* DATA EXTRACT
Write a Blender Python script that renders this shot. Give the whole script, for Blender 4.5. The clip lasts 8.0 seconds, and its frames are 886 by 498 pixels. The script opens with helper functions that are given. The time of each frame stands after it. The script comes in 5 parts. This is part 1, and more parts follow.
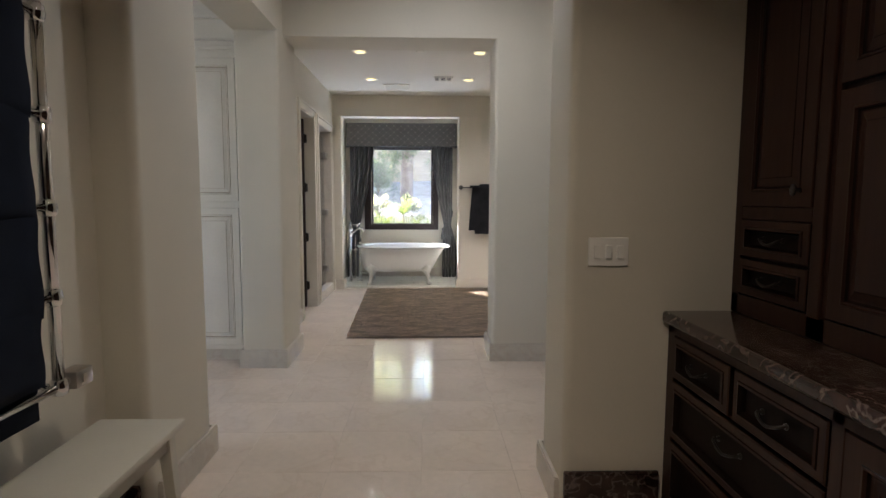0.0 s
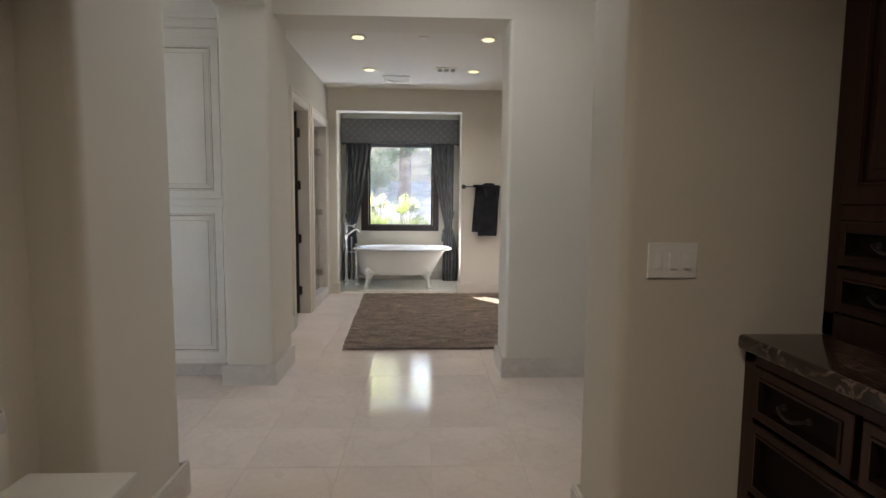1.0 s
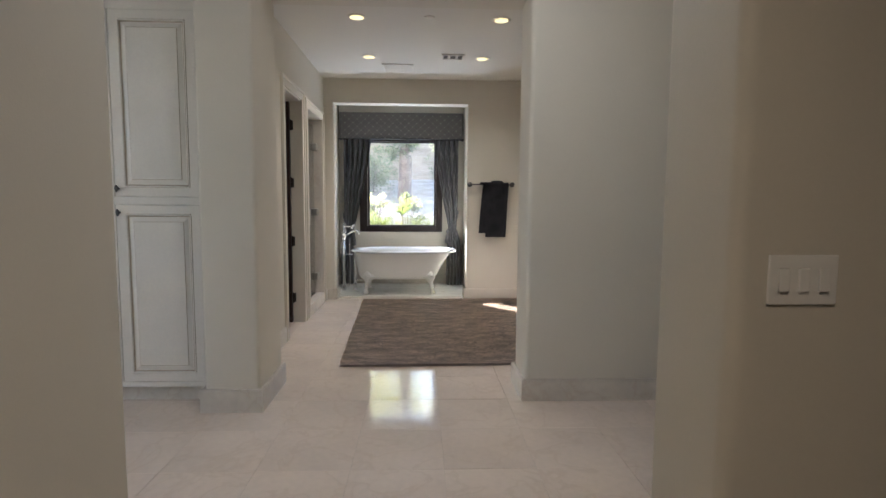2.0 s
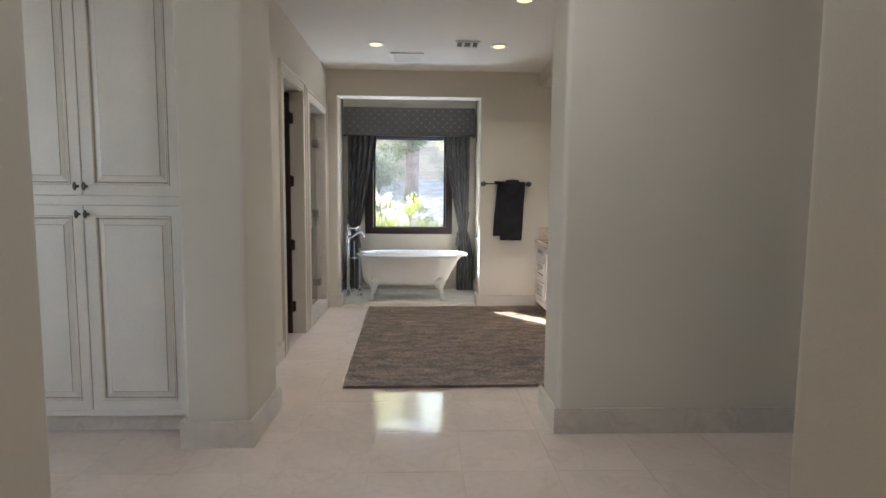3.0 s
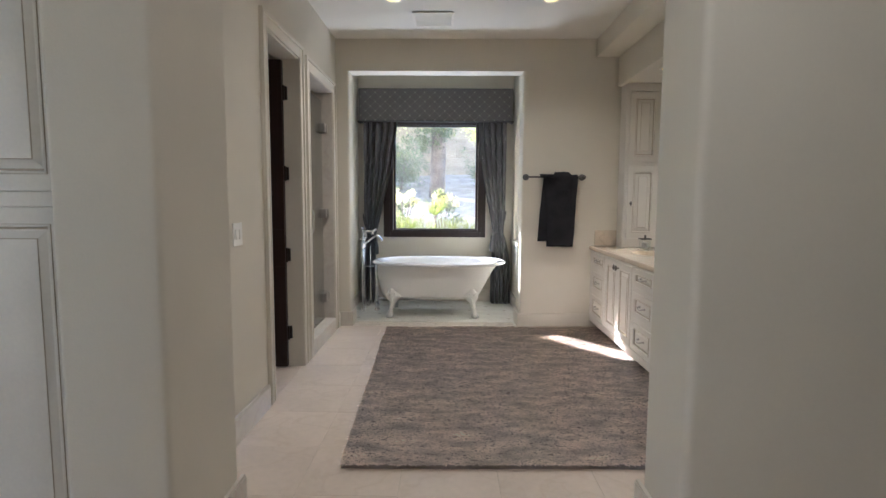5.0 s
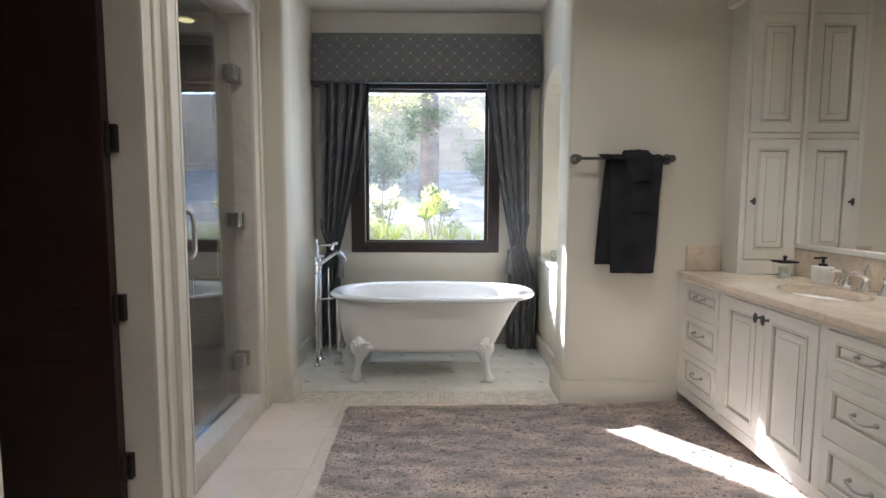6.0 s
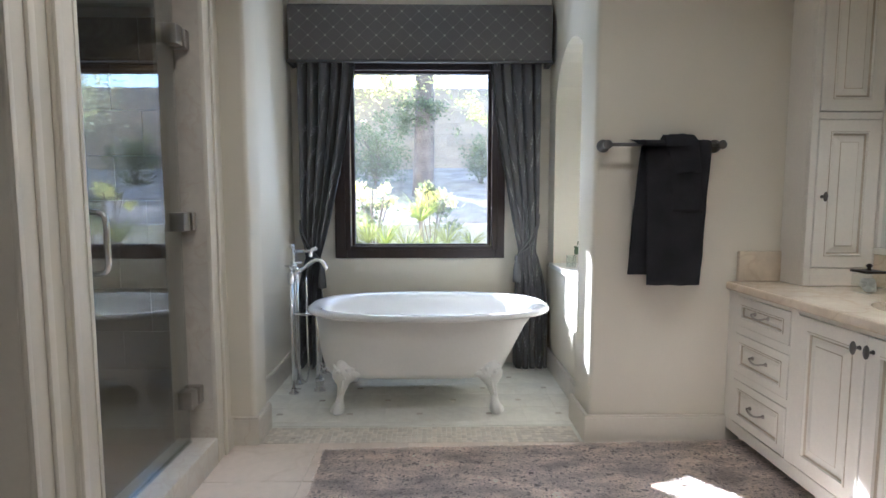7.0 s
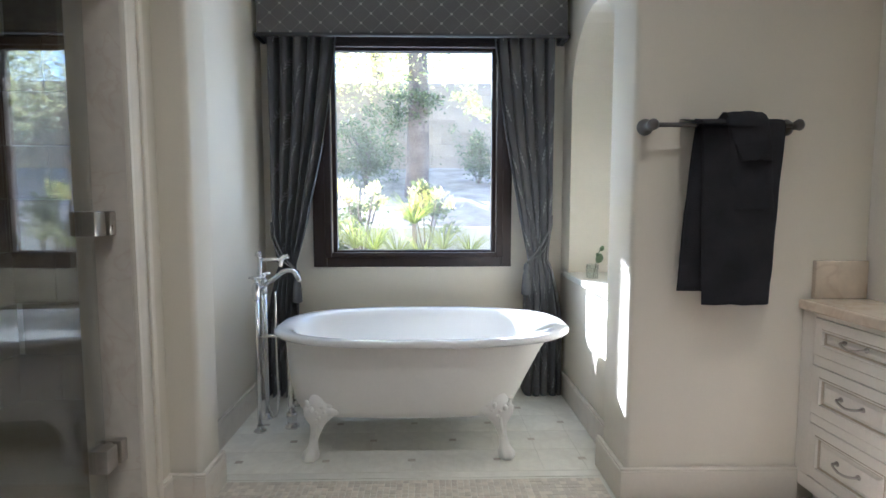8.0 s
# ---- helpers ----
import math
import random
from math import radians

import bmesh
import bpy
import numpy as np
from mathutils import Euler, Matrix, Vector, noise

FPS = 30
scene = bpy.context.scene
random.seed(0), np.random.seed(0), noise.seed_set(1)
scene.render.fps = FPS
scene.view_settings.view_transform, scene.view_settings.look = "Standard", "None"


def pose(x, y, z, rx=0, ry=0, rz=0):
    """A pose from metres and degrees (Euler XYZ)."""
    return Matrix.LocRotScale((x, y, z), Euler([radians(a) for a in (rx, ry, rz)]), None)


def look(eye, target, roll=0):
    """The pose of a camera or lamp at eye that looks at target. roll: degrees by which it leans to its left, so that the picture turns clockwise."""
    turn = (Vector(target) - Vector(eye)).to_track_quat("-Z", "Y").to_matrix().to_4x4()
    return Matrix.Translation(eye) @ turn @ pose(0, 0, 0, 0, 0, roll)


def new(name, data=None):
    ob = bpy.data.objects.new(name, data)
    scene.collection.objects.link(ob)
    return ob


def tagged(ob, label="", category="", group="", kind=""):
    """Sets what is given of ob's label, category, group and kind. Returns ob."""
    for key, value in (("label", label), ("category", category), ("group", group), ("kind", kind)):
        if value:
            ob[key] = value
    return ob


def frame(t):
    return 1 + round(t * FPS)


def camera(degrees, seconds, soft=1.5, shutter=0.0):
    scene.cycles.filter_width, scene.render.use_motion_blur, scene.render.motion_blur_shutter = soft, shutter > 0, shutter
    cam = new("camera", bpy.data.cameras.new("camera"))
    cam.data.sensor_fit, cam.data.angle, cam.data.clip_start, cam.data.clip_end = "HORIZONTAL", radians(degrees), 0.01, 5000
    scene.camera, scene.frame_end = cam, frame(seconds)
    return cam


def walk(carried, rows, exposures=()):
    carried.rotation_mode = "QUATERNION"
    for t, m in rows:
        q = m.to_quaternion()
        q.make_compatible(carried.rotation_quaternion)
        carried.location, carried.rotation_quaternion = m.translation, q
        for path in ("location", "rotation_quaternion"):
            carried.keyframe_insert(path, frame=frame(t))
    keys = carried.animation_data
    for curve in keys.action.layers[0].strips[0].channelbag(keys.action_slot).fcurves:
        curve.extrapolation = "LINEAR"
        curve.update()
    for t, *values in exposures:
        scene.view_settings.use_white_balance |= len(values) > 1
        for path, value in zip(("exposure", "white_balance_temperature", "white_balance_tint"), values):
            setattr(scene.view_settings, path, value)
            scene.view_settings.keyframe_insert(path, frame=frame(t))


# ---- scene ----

* SET TASK
All the lines above are to be reproduced exactly, except the pictures.

* TASK SOLUTION
Write a Blender Python script that renders this shot. Give the whole script, for Blender 4.5. The clip lasts 8.0 seconds, and its frames are 886 by 498 pixels. The script opens with helper functions that are given. The time of each frame stands after it. The script comes in 5 parts. This is part 1, and more parts follow.
0.0 s
1.0 s
2.0 s
3.0 s
5.0 s
6.0 s
7.0 s
8.0 s
# ---- helpers ----
import math
import random
from math import radians

import bmesh
import bpy
import numpy as np
from mathutils import Euler, Matrix, Vector, noise

FPS = 30
scene = bpy.context.scene
random.seed(0), np.random.seed(0), noise.seed_set(1)
scene.render.fps = FPS
scene.view_settings.view_transform, scene.view_settings.look = "Standard", "None"


def pose(x, y, z, rx=0, ry=0, rz=0):
    """A pose from metres and degrees (Euler XYZ)."""
    return Matrix.LocRotScale((x, y, z), Euler([radians(a) for a in (rx, ry, rz)]), None)


def look(eye, target, roll=0):
    """The pose of a camera or lamp at eye that looks at target. roll: degrees by which it leans to its left, so that the picture turns clockwise."""
    turn = (Vector(target) - Vector(eye)).to_track_quat("-Z", "Y").to_matrix().to_4x4()
    return Matrix.Translation(eye) @ turn @ pose(0, 0, 0, 0, 0, roll)


def new(name, data=None):
    ob = bpy.data.objects.new(name, data)
    scene.collection.objects.link(ob)
    return ob


def tagged(ob, label="", category="", group="", kind=""):
    """Sets what is given of ob's label, category, group and kind. Returns ob."""
    for key, value in (("label", label), ("category", category), ("group", group), ("kind", kind)):
        if value:
            ob[key] = value
    return ob


def frame(t):
    return 1 + round(t * FPS)


def camera(degrees, seconds, soft=1.5, shutter=0.0):
    scene.cycles.filter_width, scene.render.use_motion_blur, scene.render.motion_blur_shutter = soft, shutter > 0, shutter
    cam = new("camera", bpy.data.cameras.new("camera"))
    cam.data.sensor_fit, cam.data.angle, cam.data.clip_start, cam.data.clip_end = "HORIZONTAL", radians(degrees), 0.01, 5000
    scene.camera, scene.frame_end = cam, frame(seconds)
    return cam


def walk(carried, rows, exposures=()):
    carried.rotation_mode = "QUATERNION"
    for t, m in rows:
        q = m.to_quaternion()
        q.make_compatible(carried.rotation_quaternion)
        carried.location, carried.rotation_quaternion = m.translation, q
        for path in ("location", "rotation_quaternion"):
            carried.keyframe_insert(path, frame=frame(t))
    keys = carried.animation_data
    for curve in keys.action.layers[0].strips[0].channelbag(keys.action_slot).fcurves:
        curve.extrapolation = "LINEAR"
        curve.update()
    for t, *values in exposures:
        scene.view_settings.use_white_balance |= len(values) > 1
        for path, value in zip(("exposure", "white_balance_temperature", "white_balance_tint"), values):
            setattr(scene.view_settings, path, value)
            scene.view_settings.keyframe_insert(path, frame=frame(t))


# ---- scene ----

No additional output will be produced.